- **Given instruction**
What is needed is the run of lines from the one containing "radians(degrees), 0.01, 5000" through the one containing "scene.view_settings.keyframe_insert(path, frame=frame(t))", echoed exactly, with both ends kept and nothing added.

- **Records for this exercise**
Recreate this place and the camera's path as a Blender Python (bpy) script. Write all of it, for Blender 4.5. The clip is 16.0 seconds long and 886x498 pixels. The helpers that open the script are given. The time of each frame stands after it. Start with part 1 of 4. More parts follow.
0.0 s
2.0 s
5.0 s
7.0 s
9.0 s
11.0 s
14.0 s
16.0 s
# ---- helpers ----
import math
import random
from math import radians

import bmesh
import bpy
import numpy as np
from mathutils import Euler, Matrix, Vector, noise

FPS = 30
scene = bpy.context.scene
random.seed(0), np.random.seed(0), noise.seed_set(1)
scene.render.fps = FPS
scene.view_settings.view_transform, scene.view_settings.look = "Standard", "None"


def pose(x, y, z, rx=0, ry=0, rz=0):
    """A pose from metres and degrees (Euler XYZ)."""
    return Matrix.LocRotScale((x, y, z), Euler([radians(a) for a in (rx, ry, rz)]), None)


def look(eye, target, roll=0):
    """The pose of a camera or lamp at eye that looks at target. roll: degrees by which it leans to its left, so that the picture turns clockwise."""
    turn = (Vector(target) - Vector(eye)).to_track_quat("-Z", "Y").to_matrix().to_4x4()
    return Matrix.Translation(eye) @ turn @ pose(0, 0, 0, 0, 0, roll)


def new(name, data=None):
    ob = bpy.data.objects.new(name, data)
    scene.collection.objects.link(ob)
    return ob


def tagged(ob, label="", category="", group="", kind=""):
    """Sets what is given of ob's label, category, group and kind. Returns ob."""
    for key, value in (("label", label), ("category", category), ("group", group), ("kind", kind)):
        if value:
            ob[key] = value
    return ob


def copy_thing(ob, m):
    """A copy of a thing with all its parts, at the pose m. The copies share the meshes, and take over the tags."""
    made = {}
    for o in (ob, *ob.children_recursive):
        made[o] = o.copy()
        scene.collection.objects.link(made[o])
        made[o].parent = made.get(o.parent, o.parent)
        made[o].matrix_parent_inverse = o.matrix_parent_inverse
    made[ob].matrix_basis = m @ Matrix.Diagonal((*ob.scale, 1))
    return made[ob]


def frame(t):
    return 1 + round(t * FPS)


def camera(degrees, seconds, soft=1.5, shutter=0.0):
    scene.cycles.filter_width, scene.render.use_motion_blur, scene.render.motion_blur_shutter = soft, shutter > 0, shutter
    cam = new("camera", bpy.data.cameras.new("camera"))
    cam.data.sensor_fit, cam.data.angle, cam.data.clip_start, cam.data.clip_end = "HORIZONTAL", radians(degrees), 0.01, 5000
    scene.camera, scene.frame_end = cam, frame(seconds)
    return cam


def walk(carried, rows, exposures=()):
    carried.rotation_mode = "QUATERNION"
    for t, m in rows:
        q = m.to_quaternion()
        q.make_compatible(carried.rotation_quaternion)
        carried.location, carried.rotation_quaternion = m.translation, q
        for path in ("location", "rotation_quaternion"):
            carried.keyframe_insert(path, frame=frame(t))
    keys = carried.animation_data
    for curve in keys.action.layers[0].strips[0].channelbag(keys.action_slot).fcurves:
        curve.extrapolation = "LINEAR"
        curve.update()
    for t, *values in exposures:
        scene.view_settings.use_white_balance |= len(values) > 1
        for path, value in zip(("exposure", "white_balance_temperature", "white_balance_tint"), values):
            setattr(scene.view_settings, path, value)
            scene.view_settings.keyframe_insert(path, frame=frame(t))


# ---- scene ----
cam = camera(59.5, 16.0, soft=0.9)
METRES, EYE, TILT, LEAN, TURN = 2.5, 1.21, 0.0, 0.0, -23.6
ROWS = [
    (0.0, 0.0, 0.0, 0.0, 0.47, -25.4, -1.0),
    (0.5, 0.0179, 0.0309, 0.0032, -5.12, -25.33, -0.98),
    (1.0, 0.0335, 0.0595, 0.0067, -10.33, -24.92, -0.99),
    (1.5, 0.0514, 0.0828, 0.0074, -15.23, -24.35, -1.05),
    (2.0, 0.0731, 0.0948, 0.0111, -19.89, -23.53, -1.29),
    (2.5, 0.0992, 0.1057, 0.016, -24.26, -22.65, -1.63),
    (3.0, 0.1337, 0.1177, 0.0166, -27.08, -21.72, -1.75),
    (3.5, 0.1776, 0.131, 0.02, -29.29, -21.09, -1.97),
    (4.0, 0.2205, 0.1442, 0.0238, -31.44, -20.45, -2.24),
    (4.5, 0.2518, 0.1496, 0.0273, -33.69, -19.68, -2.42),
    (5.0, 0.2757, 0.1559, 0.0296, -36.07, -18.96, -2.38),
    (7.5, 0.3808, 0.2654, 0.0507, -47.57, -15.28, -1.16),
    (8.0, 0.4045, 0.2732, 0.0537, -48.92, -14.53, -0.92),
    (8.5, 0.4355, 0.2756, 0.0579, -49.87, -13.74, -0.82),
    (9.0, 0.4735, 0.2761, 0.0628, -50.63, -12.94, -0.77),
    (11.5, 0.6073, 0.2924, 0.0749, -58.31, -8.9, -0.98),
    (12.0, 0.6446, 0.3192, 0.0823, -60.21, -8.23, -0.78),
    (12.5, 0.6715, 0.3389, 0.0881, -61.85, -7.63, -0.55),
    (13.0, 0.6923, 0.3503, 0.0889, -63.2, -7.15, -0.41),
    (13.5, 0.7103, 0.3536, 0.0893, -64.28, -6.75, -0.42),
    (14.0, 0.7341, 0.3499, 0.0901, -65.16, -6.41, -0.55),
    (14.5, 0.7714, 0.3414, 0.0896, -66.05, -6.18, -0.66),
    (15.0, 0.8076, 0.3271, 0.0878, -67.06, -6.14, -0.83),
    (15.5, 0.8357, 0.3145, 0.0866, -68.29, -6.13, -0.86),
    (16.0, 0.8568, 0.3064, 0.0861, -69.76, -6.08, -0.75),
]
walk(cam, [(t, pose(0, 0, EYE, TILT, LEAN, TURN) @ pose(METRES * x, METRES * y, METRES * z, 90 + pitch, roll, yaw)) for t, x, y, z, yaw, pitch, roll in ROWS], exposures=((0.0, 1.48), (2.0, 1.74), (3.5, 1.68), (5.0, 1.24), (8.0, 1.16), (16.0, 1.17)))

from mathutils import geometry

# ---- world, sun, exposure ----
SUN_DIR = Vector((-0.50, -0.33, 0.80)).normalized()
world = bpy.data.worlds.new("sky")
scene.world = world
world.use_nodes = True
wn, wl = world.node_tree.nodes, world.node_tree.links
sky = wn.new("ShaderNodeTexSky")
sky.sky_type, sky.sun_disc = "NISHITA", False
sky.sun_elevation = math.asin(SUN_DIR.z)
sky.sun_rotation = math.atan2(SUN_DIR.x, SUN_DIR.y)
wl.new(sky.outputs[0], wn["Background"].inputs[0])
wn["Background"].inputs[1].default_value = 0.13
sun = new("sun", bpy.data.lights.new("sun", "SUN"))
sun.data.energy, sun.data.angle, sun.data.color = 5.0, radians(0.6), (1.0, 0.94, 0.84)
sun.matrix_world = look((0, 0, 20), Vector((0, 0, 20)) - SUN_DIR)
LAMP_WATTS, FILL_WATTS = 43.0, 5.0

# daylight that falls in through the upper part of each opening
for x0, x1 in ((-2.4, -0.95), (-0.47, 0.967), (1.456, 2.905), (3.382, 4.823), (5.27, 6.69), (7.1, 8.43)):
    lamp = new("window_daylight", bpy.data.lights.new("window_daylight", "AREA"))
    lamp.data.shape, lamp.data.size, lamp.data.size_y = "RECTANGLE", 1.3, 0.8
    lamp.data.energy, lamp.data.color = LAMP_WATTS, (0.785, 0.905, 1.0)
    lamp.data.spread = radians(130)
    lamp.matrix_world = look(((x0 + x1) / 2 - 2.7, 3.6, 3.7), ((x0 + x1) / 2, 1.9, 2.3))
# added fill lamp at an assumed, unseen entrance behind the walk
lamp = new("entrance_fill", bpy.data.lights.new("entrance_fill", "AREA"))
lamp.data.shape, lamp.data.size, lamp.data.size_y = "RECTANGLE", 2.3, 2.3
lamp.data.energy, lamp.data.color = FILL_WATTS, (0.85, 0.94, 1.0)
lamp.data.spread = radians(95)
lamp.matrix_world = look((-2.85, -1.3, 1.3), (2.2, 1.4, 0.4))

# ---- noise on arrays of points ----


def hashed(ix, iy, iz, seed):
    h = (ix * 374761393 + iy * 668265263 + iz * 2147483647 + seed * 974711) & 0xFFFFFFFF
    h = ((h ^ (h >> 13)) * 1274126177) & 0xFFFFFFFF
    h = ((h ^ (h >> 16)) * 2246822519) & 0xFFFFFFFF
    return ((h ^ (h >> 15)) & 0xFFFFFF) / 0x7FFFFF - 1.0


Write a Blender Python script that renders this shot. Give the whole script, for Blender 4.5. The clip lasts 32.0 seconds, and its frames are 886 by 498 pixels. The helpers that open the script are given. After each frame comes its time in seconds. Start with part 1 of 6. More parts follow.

- **Final result**
    cam.data.sensor_fit, cam.data.angle, cam.data.clip_start, cam.data.clip_end = "HORIZONTAL", radians(degrees), 0.01, 5000
    scene.camera, scene.frame_end = cam, frame(seconds)
    return cam


def walk(carried, rows, exposures=()):
    carried.rotation_mode = "QUATERNION"
    for t, m in rows:
        q = m.to_quaternion()
        q.make_compatible(carried.rotation_quaternion)
        carried.location, carried.rotation_quaternion = m.translation, q
        for path in ("location", "rotation_quaternion"):
            carried.keyframe_insert(path, frame=frame(t))
    keys = carried.animation_data
    for curve in keys.action.layers[0].strips[0].channelbag(keys.action_slot).fcurves:
        curve.extrapolation = "LINEAR"
        curve.update()
    for t, *values in exposures:
        scene.view_settings.use_white_balance |= len(values) > 1
        for path, value in zip(("exposure", "white_balance_temperature", "white_balance_tint"), values):
            setattr(scene.view_settings, path, value)
            scene.view_settings.keyframe_insert(path, frame=frame(t))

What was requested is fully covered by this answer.